Soon, they had a partnership deal with GoDaddy and penetrated the SME market. They then saw potential in the enterprise market, including lawyers and law firms.

With what MacDonell calls “the world-leading AI” in trademark search accuracy, she decided, “let's package this for lawyers, which we've done in a platform.”

In addition to Haloo’s trademark research market disruption, MacDonell says tech investors have also been drawn to the company leadership’s diversity. “If we think of a glass ceiling for women lawyers in law, it's brutally bad in tech.”

She says Haloo is “one of the only truly women-led deep AI companies in the entire world,” and their engineering team is 50 percent female. “That just does not exist in tech. Because of that, Google heard about us and approached us to accelerate our company.”

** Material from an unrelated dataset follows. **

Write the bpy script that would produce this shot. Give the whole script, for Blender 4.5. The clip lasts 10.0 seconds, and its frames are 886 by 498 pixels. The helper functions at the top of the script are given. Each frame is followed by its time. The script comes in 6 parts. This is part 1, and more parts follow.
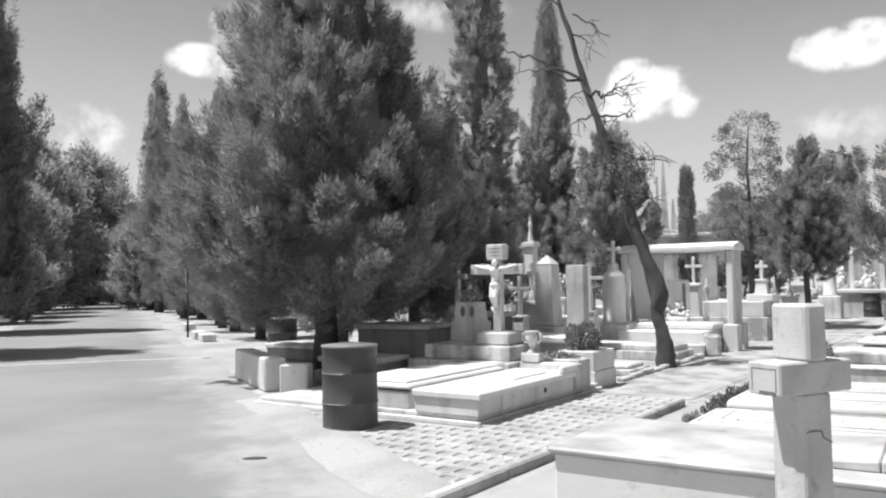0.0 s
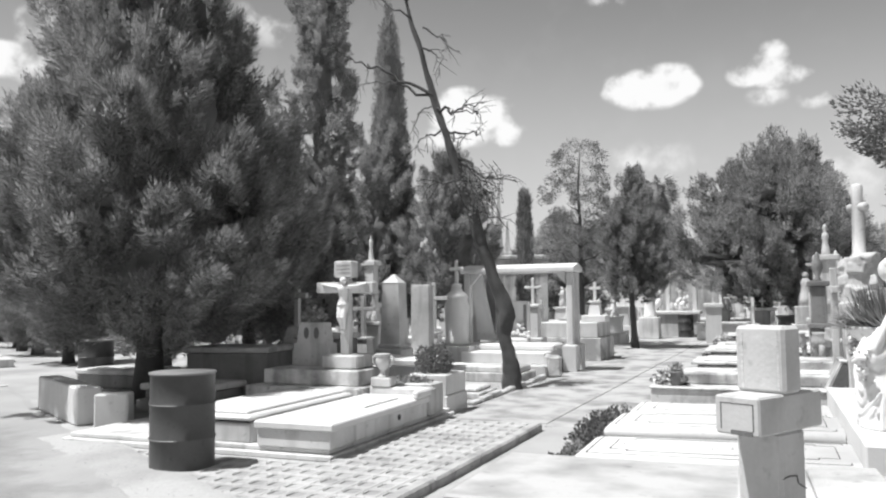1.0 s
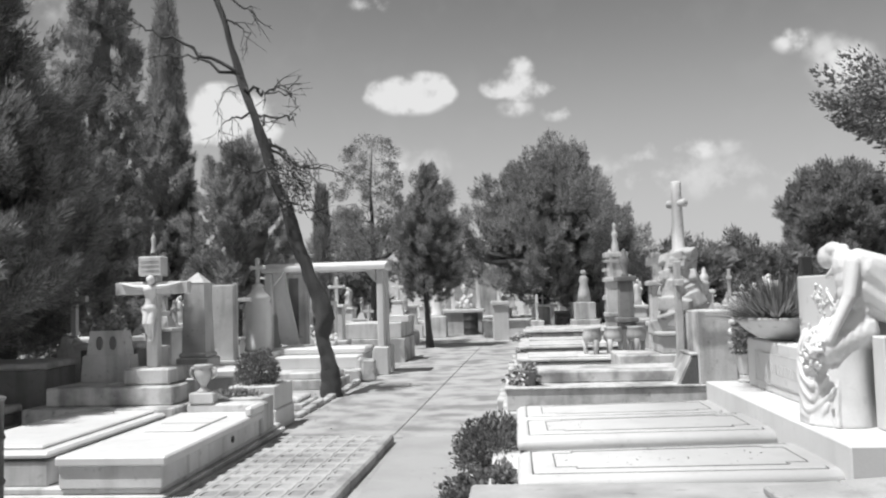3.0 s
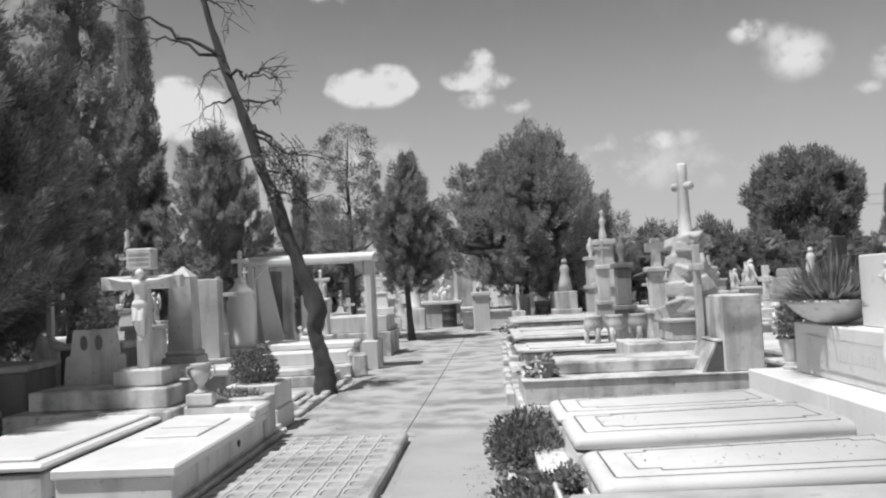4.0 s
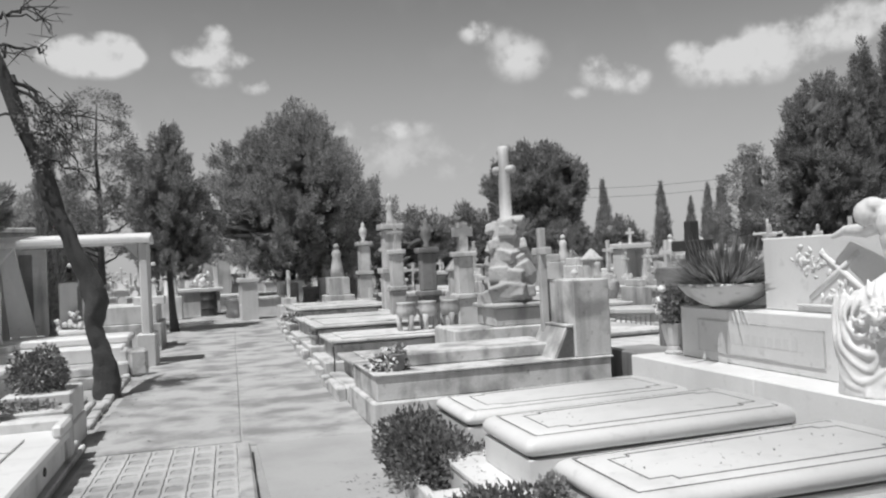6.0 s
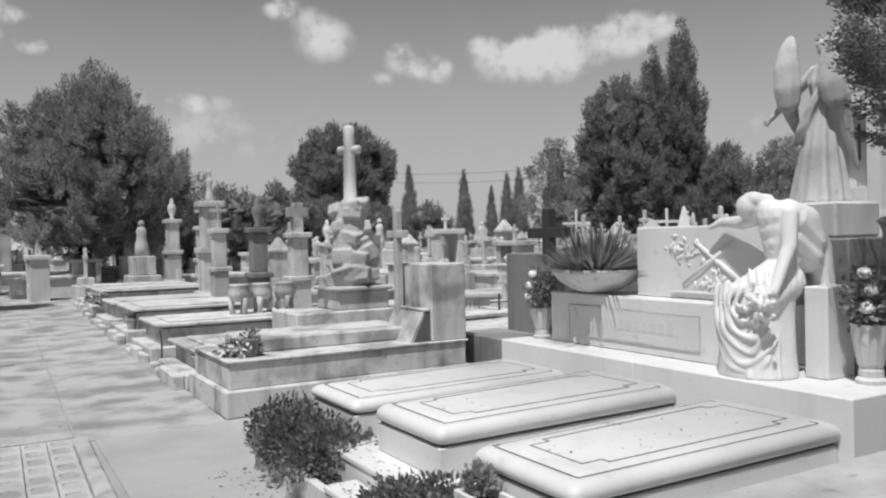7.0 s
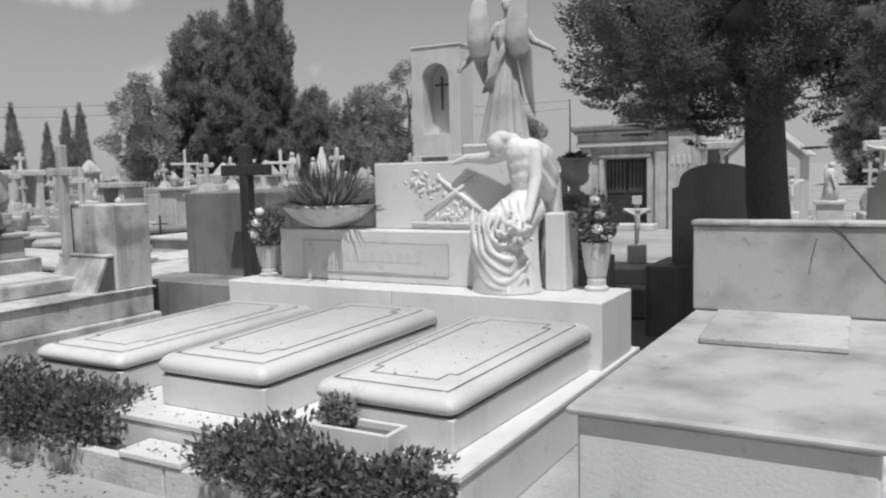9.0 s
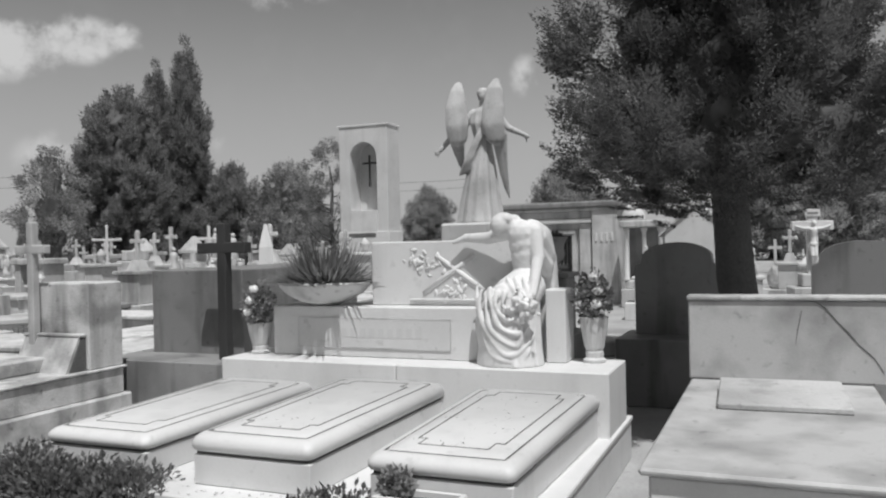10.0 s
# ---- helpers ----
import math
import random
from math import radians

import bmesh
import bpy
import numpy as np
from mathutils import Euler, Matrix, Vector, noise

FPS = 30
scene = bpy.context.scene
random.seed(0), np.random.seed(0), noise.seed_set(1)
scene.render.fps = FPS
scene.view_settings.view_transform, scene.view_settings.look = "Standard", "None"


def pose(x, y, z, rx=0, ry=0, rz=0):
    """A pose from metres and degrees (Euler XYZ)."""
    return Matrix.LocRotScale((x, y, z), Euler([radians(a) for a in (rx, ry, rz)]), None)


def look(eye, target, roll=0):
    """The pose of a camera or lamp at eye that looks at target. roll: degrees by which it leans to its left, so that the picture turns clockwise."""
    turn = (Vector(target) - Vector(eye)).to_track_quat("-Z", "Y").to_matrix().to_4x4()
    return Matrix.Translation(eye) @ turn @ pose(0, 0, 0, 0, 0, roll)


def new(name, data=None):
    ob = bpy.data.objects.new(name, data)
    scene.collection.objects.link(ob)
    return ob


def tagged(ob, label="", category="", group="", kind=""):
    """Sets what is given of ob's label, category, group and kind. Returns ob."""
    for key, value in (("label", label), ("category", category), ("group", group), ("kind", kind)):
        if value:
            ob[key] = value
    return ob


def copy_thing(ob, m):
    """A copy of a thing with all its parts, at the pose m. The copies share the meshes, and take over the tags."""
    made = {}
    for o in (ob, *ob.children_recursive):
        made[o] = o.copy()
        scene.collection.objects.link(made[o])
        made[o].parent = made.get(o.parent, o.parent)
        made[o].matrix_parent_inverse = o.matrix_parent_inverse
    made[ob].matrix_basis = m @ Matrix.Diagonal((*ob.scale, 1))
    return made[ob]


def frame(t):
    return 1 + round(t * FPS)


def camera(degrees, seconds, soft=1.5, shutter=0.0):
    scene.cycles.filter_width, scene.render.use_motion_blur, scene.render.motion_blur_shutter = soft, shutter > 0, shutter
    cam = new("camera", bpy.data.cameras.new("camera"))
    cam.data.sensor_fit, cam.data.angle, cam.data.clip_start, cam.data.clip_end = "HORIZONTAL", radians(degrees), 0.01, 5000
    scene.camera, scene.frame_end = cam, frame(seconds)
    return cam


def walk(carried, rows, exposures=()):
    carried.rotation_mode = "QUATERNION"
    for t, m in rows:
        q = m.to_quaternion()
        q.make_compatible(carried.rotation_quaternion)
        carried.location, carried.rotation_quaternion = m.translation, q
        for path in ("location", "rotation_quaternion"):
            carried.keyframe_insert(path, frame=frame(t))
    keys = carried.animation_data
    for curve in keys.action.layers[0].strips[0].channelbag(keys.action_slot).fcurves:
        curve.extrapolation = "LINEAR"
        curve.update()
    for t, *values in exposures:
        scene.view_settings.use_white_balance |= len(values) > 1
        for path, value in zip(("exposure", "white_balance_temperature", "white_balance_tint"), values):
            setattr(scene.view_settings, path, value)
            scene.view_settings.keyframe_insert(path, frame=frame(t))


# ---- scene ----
cam = camera(57.9, 10.0, soft=2.2)
PATH = [
    (0, (-0.345, 0.585, 1.507), (-1.468, 2.237, 1.589), -1.0),
    (0.5, (-0.639, 0.818, 1.469), (-1.568, 2.586, 1.57), -1.1),
    (1, (-0.926, 1.027, 1.496), (-1.671, 2.879, 1.623), -0.6),
    (1.5, (-1.205, 1.173, 1.493), (-1.727, 3.1, 1.611), -0.4),
    (2, (-1.504, 1.331, 1.493), (-1.789, 3.307, 1.612), -0.1),
    (2.2, (-1.632, 1.418, 1.486), (-1.862, 3.401, 1.615), -0.3),
    (3.5, (-2.311, 1.97, 1.478), (-2.461, 3.962, 1.585), -2.1),
    (4, (-2.588, 2.209, 1.465), (-2.673, 4.205, 1.563), -2.7),
    (4.5, (-2.845, 2.442, 1.469), (-2.822, 4.439, 1.571), -2.5),
    (5, (-3.099, 2.64, 1.5), (-2.925, 4.631, 1.584), -2.9),
    (6.5, (-3.815, 3.36, 1.506), (-3.04, 5.204, 1.504), -2.0),
    (7, (-4.039, 3.537, 1.513), (-3.031, 5.264, 1.486), -1.3),
    (7.5, (-4.269, 3.76, 1.489), (-3.03, 5.328, 1.42), -1.6),
    (8, (-4.488, 3.965, 1.505), (-3.031, 5.328, 1.362), -1.6),
    (8.5, (-4.711, 4.171, 1.468), (-3.079, 5.317, 1.311), -0.9),
    (9, (-4.922, 4.364, 1.491), (-3.191, 5.346, 1.297), -1.4),
    (9.5, (-5.167, 4.65, 1.488), (-3.364, 5.511, 1.395), -2.1),
    (10, (-5.43, 4.865, 1.53), (-3.584, 5.634, 1.518), -1.3),
]
EXPOSURES = [(0.0, 0.57), (1.0, 0.51), (2.0, 0.34), (3.5, 0.15), (5.0, 0.05), (6.5, -0.08), (8.0, -0.14), (10.0, -0.23)]
walk(cam, [(t, look(eye, target, roll)) for t, eye, target, roll in PATH], EXPOSURES)

# ---- daylight: high sun, sky with broken cloud ----
SUN_AZ, SUN_EL = math.atan2(-0.80, -0.60), radians(66)
to_sun = Vector((math.sin(SUN_AZ) * math.cos(SUN_EL), math.cos(SUN_AZ) * math.cos(SUN_EL), math.sin(SUN_EL)))
sun_data = bpy.data.lights.new("sun", "SUN")
sun_data.energy, sun_data.angle, sun_data.color = 4.5, radians(0.6), (1.0, 1.0, 1.0)
sun = new("sun", sun_data)
sun.matrix_world = look((0, 0, 30), Vector((0, 0, 30)) - to_sun)

world = bpy.data.worlds.new("sky")
scene.world = world
world.use_nodes = True
wn, wl = world.node_tree.nodes, world.node_tree.links
wn.clear()


def wnode(kind, **values):
    n = wn.new(kind)
    for k, v in values.items():
        if k == "operation":
            n.operation = v
        elif k == "data_type":
            n.data_type = v
        else:
            n.inputs[int(k[1:])].default_value = v
    return n


w_out, w_bg = wn.new("ShaderNodeOutputWorld"), wn.new("ShaderNodeBackground")
wl.new(w_bg.outputs[0], w_out.inputs[0])
w_bg.inputs[1].default_value = 0.097
w_sky = wn.new("ShaderNodeTexSky")
w_sky.sky_type, w_sky.sun_disc = "NISHITA", False
w_sky.sun_elevation, w_sky.sun_rotation = SUN_EL, SUN_AZ
w_bw = wn.new("ShaderNodeRGBToBW")
wl.new(w_sky.outputs[0], w_bw.inputs[0])
w_dir = wn.new("ShaderNodeTexCoord")
w_noise = wn.new("ShaderNodeTexNoise")
w_noise.inputs["Scale"].default_value, w_noise.inputs["Detail"].default_value = 15.0, 9.0
wl.new(w_dir.outputs["Generated"], w_noise.inputs["Vector"])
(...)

While Haloo could propel MacDonell to a lucrative path, her motivations are still driven by justice. “For me, there's a clear separation between law and justice. And I've always felt that. I'm always chasing justice. And I feel very boxed in by the concept of law.”

MacDonell says that by using AI to make technology more human-focused, she is helping to bring justice to the law. “I think we're at sort of the worst moment in the history of technology. In a way, [it is] very difficult to navigate systems because of technology.”

A sign for MacDonell that her tool is helping is that the early adopters and biggest champions are often female IP lawyers “responding to the fact that we are breaking barriers and breaking ground for women in tech.”

In March, Haloo will be competing as a semi-finalist at the ABA’s legal technology showcase at its annual conference this March.